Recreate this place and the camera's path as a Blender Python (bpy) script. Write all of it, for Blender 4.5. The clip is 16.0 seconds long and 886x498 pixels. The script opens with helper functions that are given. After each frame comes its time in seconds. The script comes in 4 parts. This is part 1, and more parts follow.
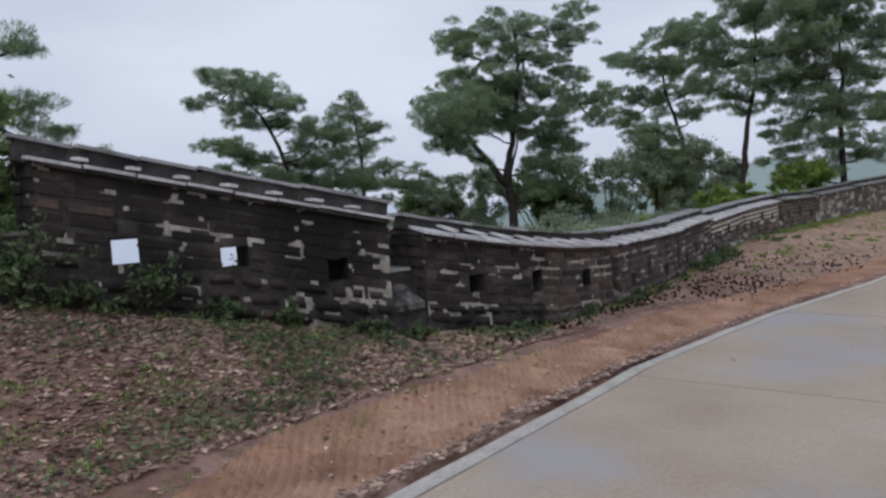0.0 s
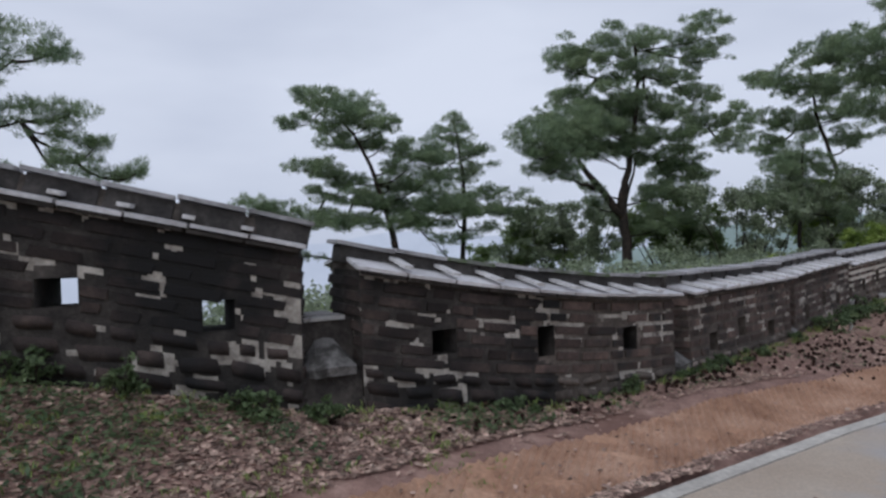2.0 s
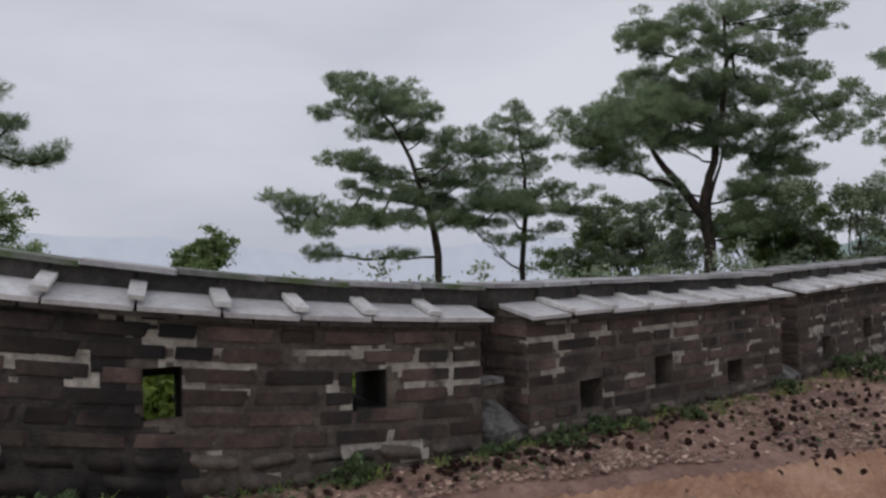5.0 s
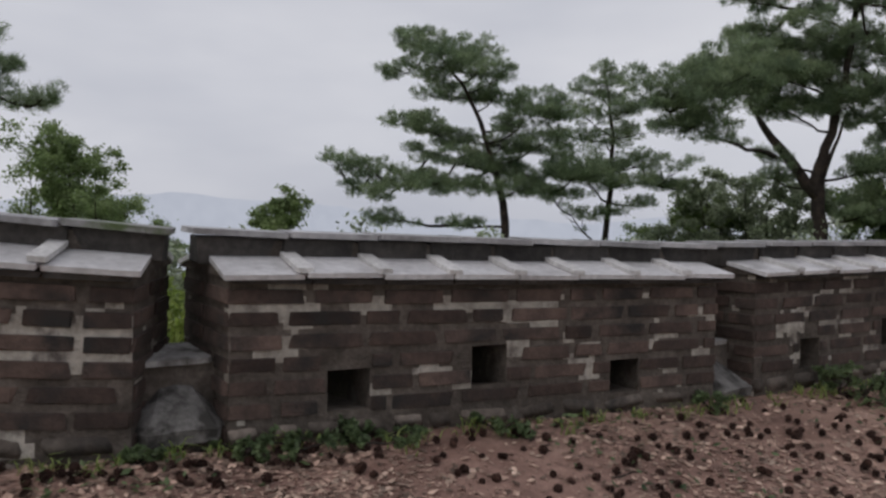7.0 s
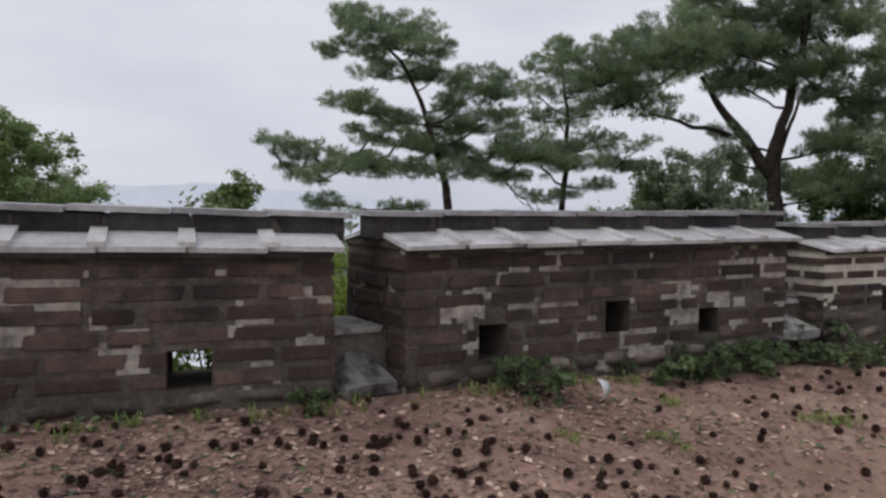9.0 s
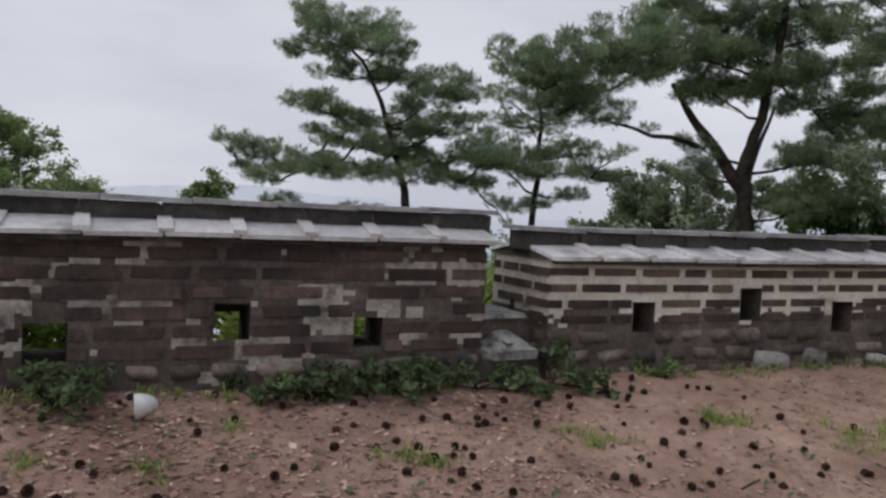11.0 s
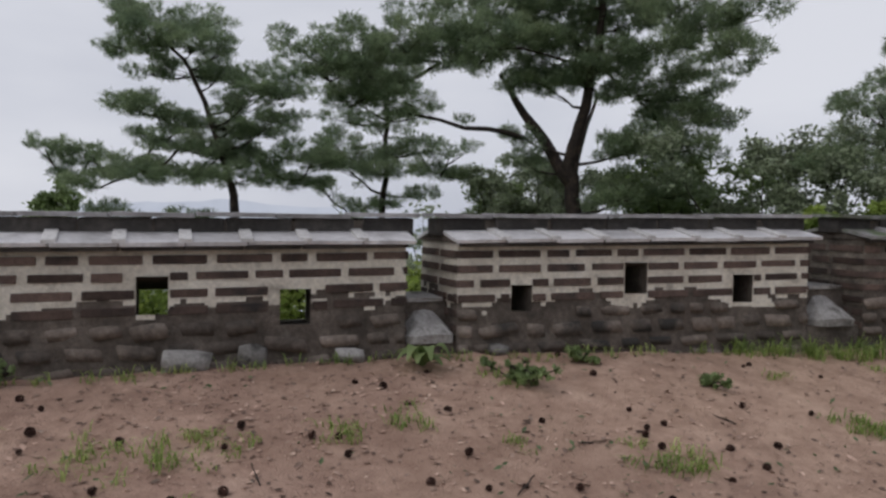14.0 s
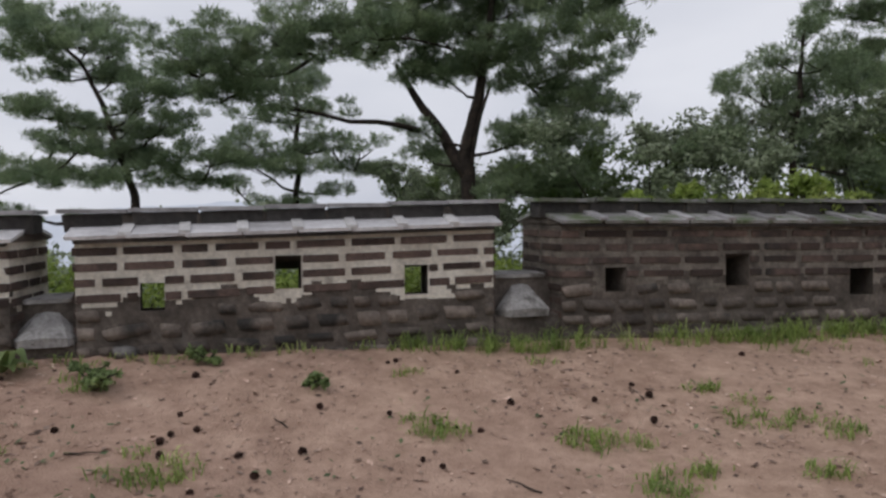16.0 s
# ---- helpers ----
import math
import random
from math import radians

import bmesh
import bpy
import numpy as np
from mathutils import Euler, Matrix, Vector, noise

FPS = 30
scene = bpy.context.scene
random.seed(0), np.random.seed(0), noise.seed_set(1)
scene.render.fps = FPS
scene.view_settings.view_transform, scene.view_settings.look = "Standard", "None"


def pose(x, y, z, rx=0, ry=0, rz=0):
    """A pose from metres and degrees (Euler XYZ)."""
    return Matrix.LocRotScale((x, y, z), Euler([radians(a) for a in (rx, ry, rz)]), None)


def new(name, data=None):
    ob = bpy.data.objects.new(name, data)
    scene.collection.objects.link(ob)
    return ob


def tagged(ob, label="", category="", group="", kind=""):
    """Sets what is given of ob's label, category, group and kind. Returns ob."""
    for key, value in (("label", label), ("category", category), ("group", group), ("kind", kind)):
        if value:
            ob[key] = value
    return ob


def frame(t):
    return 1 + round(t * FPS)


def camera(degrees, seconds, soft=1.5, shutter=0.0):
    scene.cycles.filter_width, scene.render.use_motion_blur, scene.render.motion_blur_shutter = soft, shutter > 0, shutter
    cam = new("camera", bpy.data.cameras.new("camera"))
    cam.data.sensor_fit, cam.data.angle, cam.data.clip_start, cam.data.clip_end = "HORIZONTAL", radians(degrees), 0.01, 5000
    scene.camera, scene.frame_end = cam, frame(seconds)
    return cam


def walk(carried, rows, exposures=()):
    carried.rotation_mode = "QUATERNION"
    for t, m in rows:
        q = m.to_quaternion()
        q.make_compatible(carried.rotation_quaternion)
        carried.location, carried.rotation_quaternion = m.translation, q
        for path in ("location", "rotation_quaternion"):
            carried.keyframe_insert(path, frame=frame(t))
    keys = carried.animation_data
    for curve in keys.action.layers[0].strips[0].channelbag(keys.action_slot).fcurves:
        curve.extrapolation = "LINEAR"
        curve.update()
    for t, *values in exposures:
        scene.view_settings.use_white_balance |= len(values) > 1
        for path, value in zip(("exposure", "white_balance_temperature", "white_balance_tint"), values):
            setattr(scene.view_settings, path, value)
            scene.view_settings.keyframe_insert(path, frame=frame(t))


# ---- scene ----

SHORT EXERCISE: Reproduce all of the material above word for word. Omit the pictures.

EXPECTED ANSWER:
Recreate this place and the camera's path as a Blender Python (bpy) script. Write all of it, for Blender 4.5. The clip is 16.0 seconds long and 886x498 pixels. The script opens with helper functions that are given. After each frame comes its time in seconds. The script comes in 4 parts. This is part 1, and more parts follow.
0.0 s
2.0 s
5.0 s
7.0 s
9.0 s
11.0 s
14.0 s
16.0 s
# ---- helpers ----
import math
import random
from math import radians

import bmesh
import bpy
import numpy as np
from mathutils import Euler, Matrix, Vector, noise

FPS = 30
scene = bpy.context.scene
random.seed(0), np.random.seed(0), noise.seed_set(1)
scene.render.fps = FPS
scene.view_settings.view_transform, scene.view_settings.look = "Standard", "None"


def pose(x, y, z, rx=0, ry=0, rz=0):
    """A pose from metres and degrees (Euler XYZ)."""
    return Matrix.LocRotScale((x, y, z), Euler([radians(a) for a in (rx, ry, rz)]), None)


def new(name, data=None):
    ob = bpy.data.objects.new(name, data)
    scene.collection.objects.link(ob)
    return ob


def tagged(ob, label="", category="", group="", kind=""):
    """Sets what is given of ob's label, category, group and kind. Returns ob."""
    for key, value in (("label", label), ("category", category), ("group", group), ("kind", kind)):
        if value:
            ob[key] = value
    return ob


def frame(t):
    return 1 + round(t * FPS)


def camera(degrees, seconds, soft=1.5, shutter=0.0):
    scene.cycles.filter_width, scene.render.use_motion_blur, scene.render.motion_blur_shutter = soft, shutter > 0, shutter
    cam = new("camera", bpy.data.cameras.new("camera"))
    cam.data.sensor_fit, cam.data.angle, cam.data.clip_start, cam.data.clip_end = "HORIZONTAL", radians(degrees), 0.01, 5000
    scene.camera, scene.frame_end = cam, frame(seconds)
    return cam


def walk(carried, rows, exposures=()):
    carried.rotation_mode = "QUATERNION"
    for t, m in rows:
        q = m.to_quaternion()
        q.make_compatible(carried.rotation_quaternion)
        carried.location, carried.rotation_quaternion = m.translation, q
        for path in ("location", "rotation_quaternion"):
            carried.keyframe_insert(path, frame=frame(t))
    keys = carried.animation_data
    for curve in keys.action.layers[0].strips[0].channelbag(keys.action_slot).fcurves:
        curve.extrapolation = "LINEAR"
        curve.update()
    for t, *values in exposures:
        scene.view_settings.use_white_balance |= len(values) > 1
        for path, value in zip(("exposure", "white_balance_temperature", "white_balance_tint"), values):
            setattr(scene.view_settings, path, value)
            scene.view_settings.keyframe_insert(path, frame=frame(t))


# ---- scene ----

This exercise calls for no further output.